> **Stated exercise**
Copy out the material below in full, but not its images.

┄┄┄┄┄┄┄┄┄┄┄┄┄┄┄┄┄┄┄┄

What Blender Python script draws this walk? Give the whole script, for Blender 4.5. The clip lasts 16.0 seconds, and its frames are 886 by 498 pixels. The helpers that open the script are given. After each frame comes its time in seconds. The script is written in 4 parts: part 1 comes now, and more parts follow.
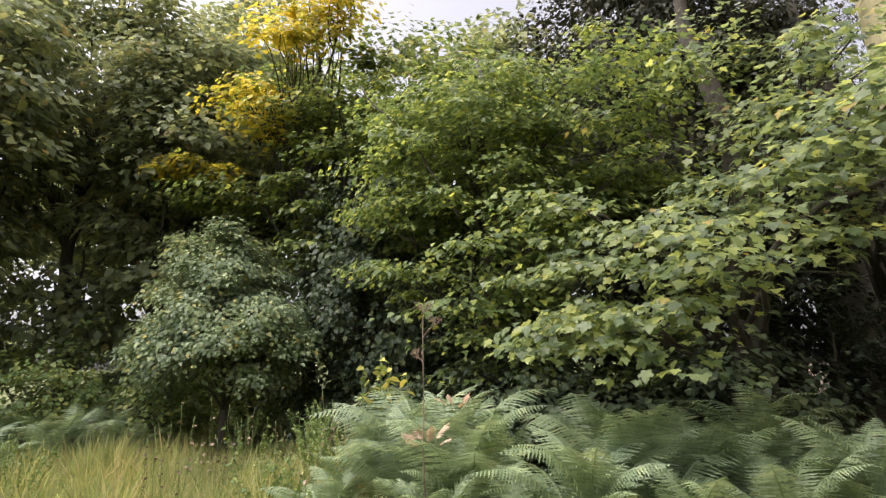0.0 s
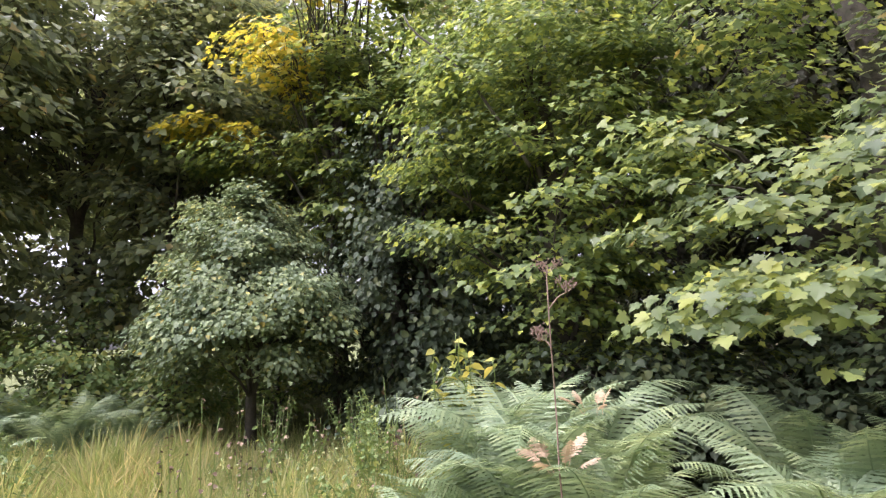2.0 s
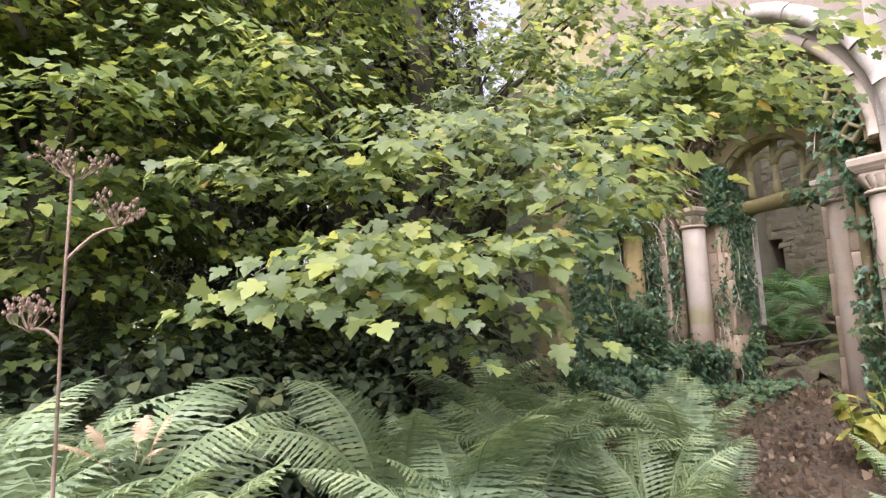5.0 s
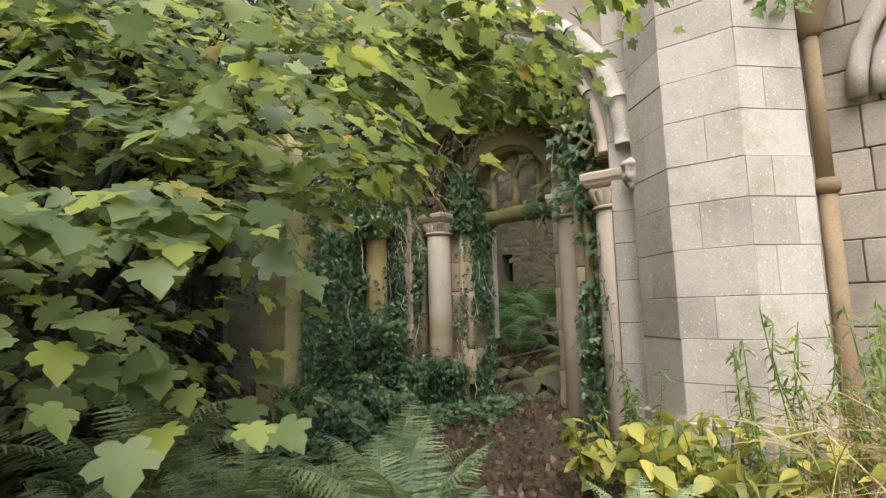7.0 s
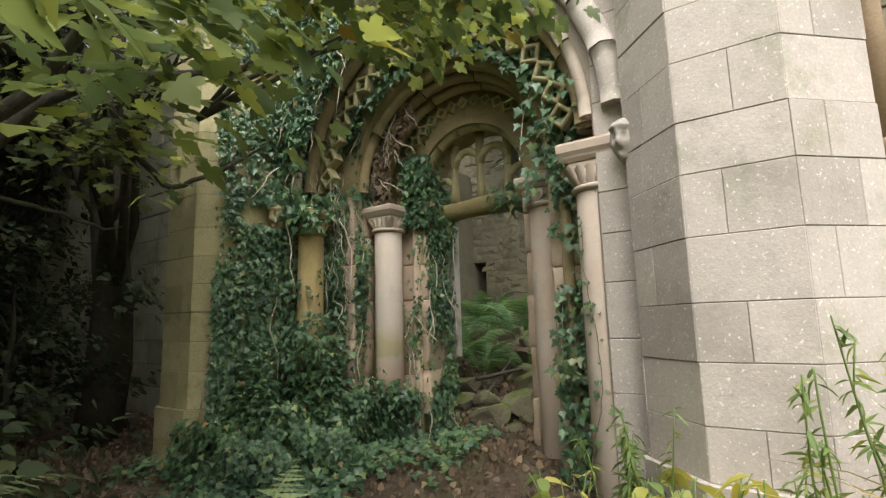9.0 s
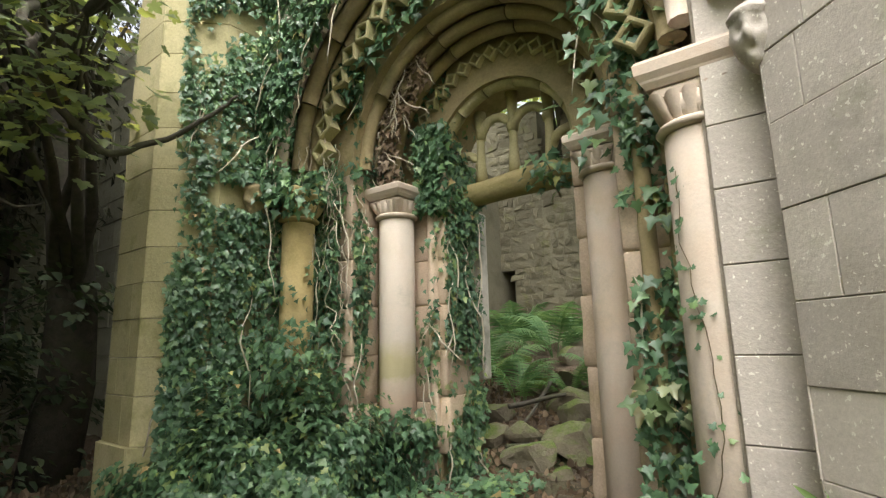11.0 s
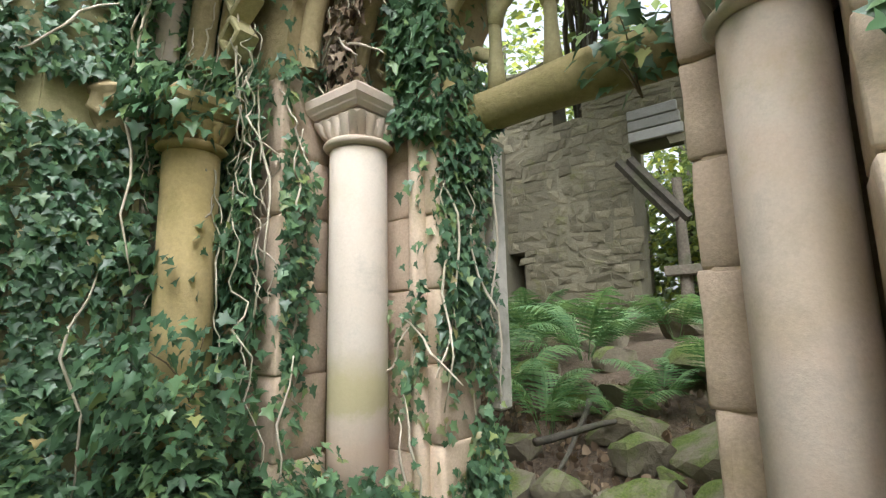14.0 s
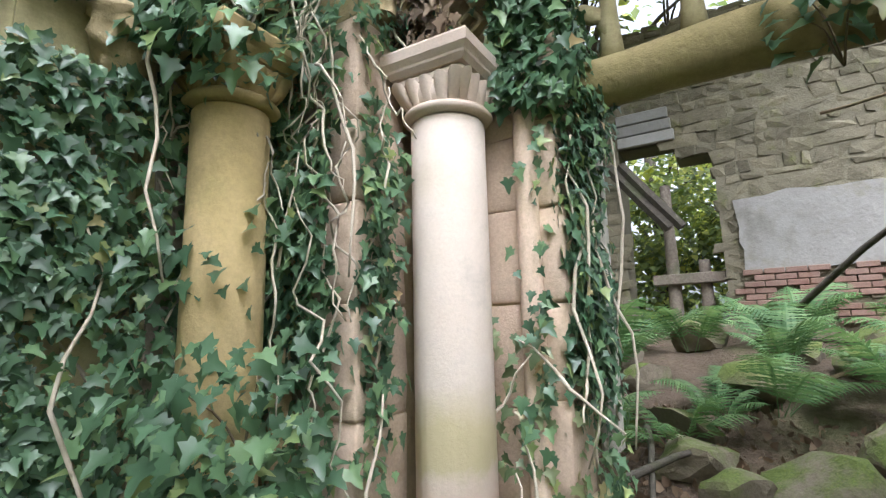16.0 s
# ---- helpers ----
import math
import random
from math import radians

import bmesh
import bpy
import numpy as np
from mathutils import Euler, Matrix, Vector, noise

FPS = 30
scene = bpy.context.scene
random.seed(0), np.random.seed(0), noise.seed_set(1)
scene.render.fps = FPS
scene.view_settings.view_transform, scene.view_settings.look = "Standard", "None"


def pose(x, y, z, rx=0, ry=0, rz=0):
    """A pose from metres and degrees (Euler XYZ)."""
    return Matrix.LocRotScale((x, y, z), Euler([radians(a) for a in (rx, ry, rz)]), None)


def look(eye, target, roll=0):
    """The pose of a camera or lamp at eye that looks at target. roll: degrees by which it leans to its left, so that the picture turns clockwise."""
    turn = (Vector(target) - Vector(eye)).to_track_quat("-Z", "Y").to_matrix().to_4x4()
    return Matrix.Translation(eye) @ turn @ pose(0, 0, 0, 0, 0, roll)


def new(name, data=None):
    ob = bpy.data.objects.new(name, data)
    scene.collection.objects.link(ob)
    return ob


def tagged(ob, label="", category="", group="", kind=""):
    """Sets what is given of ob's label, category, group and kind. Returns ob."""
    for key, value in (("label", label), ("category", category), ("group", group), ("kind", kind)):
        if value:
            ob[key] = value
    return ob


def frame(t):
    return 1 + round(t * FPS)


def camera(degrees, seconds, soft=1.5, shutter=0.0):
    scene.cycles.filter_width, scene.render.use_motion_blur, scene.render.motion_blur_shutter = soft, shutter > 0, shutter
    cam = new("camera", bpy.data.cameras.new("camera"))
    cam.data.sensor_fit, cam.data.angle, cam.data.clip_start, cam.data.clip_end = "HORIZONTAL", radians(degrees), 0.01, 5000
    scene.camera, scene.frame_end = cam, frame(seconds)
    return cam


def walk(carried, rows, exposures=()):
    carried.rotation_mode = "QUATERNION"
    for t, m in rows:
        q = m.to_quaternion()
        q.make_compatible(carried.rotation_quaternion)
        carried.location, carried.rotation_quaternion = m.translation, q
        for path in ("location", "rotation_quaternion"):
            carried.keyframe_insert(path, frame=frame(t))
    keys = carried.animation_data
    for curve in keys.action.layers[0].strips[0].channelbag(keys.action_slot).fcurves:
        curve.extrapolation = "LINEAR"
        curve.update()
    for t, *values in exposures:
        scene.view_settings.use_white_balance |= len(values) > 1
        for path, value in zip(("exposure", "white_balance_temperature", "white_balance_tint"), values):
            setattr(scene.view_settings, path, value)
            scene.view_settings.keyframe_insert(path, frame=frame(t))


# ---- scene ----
cam = camera(82.0, 16.0, 1.3)
METRES, EYE, TILT, LEAN, TURN = 8.5, 1.4, 0.0, 0.0, 23.9
ROWS = [
    (0.0, 0.0, 0.0, 0.0, 0.38, 13.41, 1.59),
    (0.5, -0.0206, 0.0347, 0.0079, 6.35, 11.72, 1.85),
    (1.0, -0.0352, 0.0734, 0.0087, 7.52, 11.52, 1.86),
    (1.5, -0.0554, 0.1091, 0.0062, 7.65, 11.4, 1.82),
    (2.0, -0.0699, 0.1416, 0.0077, 2.12, 11.07, 1.88),
    (2.5, -0.0852, 0.1792, 0.0072, -8.94, 10.56, 1.8),
    (3.0, -0.1048, 0.2122, 0.0078, -16.16, 10.19, 1.8),
    (3.5, -0.1138, 0.2305, 0.0107, -22.16, 9.86, 1.86),
    (4.0, -0.1064, 0.2407, 0.0036, -30.55, 9.36, 1.97),
    (4.5, -0.085, 0.2565, 0.0045, -39.87, 8.39, 1.97),
    (5.0, -0.0566, 0.2832, 0.0119, -49.99, 7.01, 1.76),
    (7.5, 0.1003, 0.3057, 0.0184, -78.72, 7.44, 1.47),
    (8.0, 0.1329, 0.303, 0.0175, -79.09, 7.66, 1.48),
    (10.5, 0.2769, 0.3204, 0.0162, -77.14, 10.12, 1.4),
    (11.0, 0.3112, 0.327, 0.0122, -76.07, 10.34, 1.35),
    (11.5, 0.3364, 0.3283, 0.0151, -75.68, 10.31, 1.35),
    (12.0, 0.3671, 0.3322, 0.0131, -75.56, 10.25, 1.38),
    (12.5, 0.3923, 0.3409, 0.0095, -75.49, 10.09, 1.34),
    (13.0, 0.4156, 0.3499, 0.0127, -75.33, 9.82, 1.3),
    (13.5, 0.4484, 0.3556, 0.0123, -75.37, 9.39, 1.24),
    (14.0, 0.4815, 0.3642, 0.0224, -76.11, 9.1, 1.35),
    (14.5, 0.5037, 0.3865, 0.0228, -77.22, 8.81, 1.44),
    (15.0, 0.5186, 0.4078, 0.0325, -78.33, 8.65, 1.44),
    (15.5, 0.5342, 0.426, 0.0339, -80.37, 8.53, 1.48),
    (16.0, 0.5264, 0.449, 0.0316, -83.04, 9.66, 1.38),
]
walk(cam, [(t, pose(0, 0, EYE, TILT, LEAN, TURN) @ pose(METRES * x, METRES * y, METRES * z, 90 + pitch, roll, yaw)) for t, x, y, z, yaw, pitch, roll in ROWS],
     exposures=[(0, 1.05, 6400, 20), (1.5, 1.45, 6100, 26), (3.5, 1.55, 5900, 29), (5, 1.5, 6100, 25), (7.5, 0.8, 6500, 10), (8, 0.8, 6500, 10), (11, 1.5, 6500, 8), (12.3, 1.75, 6700, 15), (14, 1.8, 6000, 9), (15, 1.95, 5850, 12), (16, 1.9, 5750, 14)])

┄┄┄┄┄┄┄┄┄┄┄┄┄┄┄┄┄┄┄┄

> **Expected answer**
What Blender Python script draws this walk? Give the whole script, for Blender 4.5. The clip lasts 16.0 seconds, and its frames are 886 by 498 pixels. The helpers that open the script are given. After each frame comes its time in seconds. The script is written in 4 parts: part 1 comes now, and more parts follow.
0.0 s
2.0 s
5.0 s
7.0 s
9.0 s
11.0 s
14.0 s
16.0 s
# ---- helpers ----
import math
import random
from math import radians

import bmesh
import bpy
import numpy as np
from mathutils import Euler, Matrix, Vector, noise

FPS = 30
scene = bpy.context.scene
random.seed(0), np.random.seed(0), noise.seed_set(1)
scene.render.fps = FPS
scene.view_settings.view_transform, scene.view_settings.look = "Standard", "None"


def pose(x, y, z, rx=0, ry=0, rz=0):
    """A pose from metres and degrees (Euler XYZ)."""
    return Matrix.LocRotScale((x, y, z), Euler([radians(a) for a in (rx, ry, rz)]), None)


def look(eye, target, roll=0):
    """The pose of a camera or lamp at eye that looks at target. roll: degrees by which it leans to its left, so that the picture turns clockwise."""
    turn = (Vector(target) - Vector(eye)).to_track_quat("-Z", "Y").to_matrix().to_4x4()
    return Matrix.Translation(eye) @ turn @ pose(0, 0, 0, 0, 0, roll)


def new(name, data=None):
    ob = bpy.data.objects.new(name, data)
    scene.collection.objects.link(ob)
    return ob


def tagged(ob, label="", category="", group="", kind=""):
    """Sets what is given of ob's label, category, group and kind. Returns ob."""
    for key, value in (("label", label), ("category", category), ("group", group), ("kind", kind)):
        if value:
            ob[key] = value
    return ob


def frame(t):
    return 1 + round(t * FPS)


def camera(degrees, seconds, soft=1.5, shutter=0.0):
    scene.cycles.filter_width, scene.render.use_motion_blur, scene.render.motion_blur_shutter = soft, shutter > 0, shutter
    cam = new("camera", bpy.data.cameras.new("camera"))
    cam.data.sensor_fit, cam.data.angle, cam.data.clip_start, cam.data.clip_end = "HORIZONTAL", radians(degrees), 0.01, 5000
    scene.camera, scene.frame_end = cam, frame(seconds)
    return cam


def walk(carried, rows, exposures=()):
    carried.rotation_mode = "QUATERNION"
    for t, m in rows:
        q = m.to_quaternion()
        q.make_compatible(carried.rotation_quaternion)
        carried.location, carried.rotation_quaternion = m.translation, q
        for path in ("location", "rotation_quaternion"):
            carried.keyframe_insert(path, frame=frame(t))
    keys = carried.animation_data
    for curve in keys.action.layers[0].strips[0].channelbag(keys.action_slot).fcurves:
        curve.extrapolation = "LINEAR"
        curve.update()
    for t, *values in exposures:
        scene.view_settings.use_white_balance |= len(values) > 1
        for path, value in zip(("exposure", "white_balance_temperature", "white_balance_tint"), values):
            setattr(scene.view_settings, path, value)
            scene.view_settings.keyframe_insert(path, frame=frame(t))


# ---- scene ----
cam = camera(82.0, 16.0, 1.3)
METRES, EYE, TILT, LEAN, TURN = 8.5, 1.4, 0.0, 0.0, 23.9
ROWS = [
    (0.0, 0.0, 0.0, 0.0, 0.38, 13.41, 1.59),
    (0.5, -0.0206, 0.0347, 0.0079, 6.35, 11.72, 1.85),
    (1.0, -0.0352, 0.0734, 0.0087, 7.52, 11.52, 1.86),
    (1.5, -0.0554, 0.1091, 0.0062, 7.65, 11.4, 1.82),
    (2.0, -0.0699, 0.1416, 0.0077, 2.12, 11.07, 1.88),
    (2.5, -0.0852, 0.1792, 0.0072, -8.94, 10.56, 1.8),
    (3.0, -0.1048, 0.2122, 0.0078, -16.16, 10.19, 1.8),
    (3.5, -0.1138, 0.2305, 0.0107, -22.16, 9.86, 1.86),
    (4.0, -0.1064, 0.2407, 0.0036, -30.55, 9.36, 1.97),
    (4.5, -0.085, 0.2565, 0.0045, -39.87, 8.39, 1.97),
    (5.0, -0.0566, 0.2832, 0.0119, -49.99, 7.01, 1.76),
    (7.5, 0.1003, 0.3057, 0.0184, -78.72, 7.44, 1.47),
    (8.0, 0.1329, 0.303, 0.0175, -79.09, 7.66, 1.48),
    (10.5, 0.2769, 0.3204, 0.0162, -77.14, 10.12, 1.4),
    (11.0, 0.3112, 0.327, 0.0122, -76.07, 10.34, 1.35),
    (11.5, 0.3364, 0.3283, 0.0151, -75.68, 10.31, 1.35),
    (12.0, 0.3671, 0.3322, 0.0131, -75.56, 10.25, 1.38),
    (12.5, 0.3923, 0.3409, 0.0095, -75.49, 10.09, 1.34),
    (13.0, 0.4156, 0.3499, 0.0127, -75.33, 9.82, 1.3),
    (13.5, 0.4484, 0.3556, 0.0123, -75.37, 9.39, 1.24),
    (14.0, 0.4815, 0.3642, 0.0224, -76.11, 9.1, 1.35),
    (14.5, 0.5037, 0.3865, 0.0228, -77.22, 8.81, 1.44),
    (15.0, 0.5186, 0.4078, 0.0325, -78.33, 8.65, 1.44),
    (15.5, 0.5342, 0.426, 0.0339, -80.37, 8.53, 1.48),
    (16.0, 0.5264, 0.449, 0.0316, -83.04, 9.66, 1.38),
]
walk(cam, [(t, pose(0, 0, EYE, TILT, LEAN, TURN) @ pose(METRES * x, METRES * y, METRES * z, 90 + pitch, roll, yaw)) for t, x, y, z, yaw, pitch, roll in ROWS],
     exposures=[(0, 1.05, 6400, 20), (1.5, 1.45, 6100, 26), (3.5, 1.55, 5900, 29), (5, 1.5, 6100, 25), (7.5, 0.8, 6500, 10), (8, 0.8, 6500, 10), (11, 1.5, 6500, 8), (12.3, 1.75, 6700, 15), (14, 1.8, 6000, 9), (15, 1.95, 5850, 12), (16, 1.9, 5750, 14)])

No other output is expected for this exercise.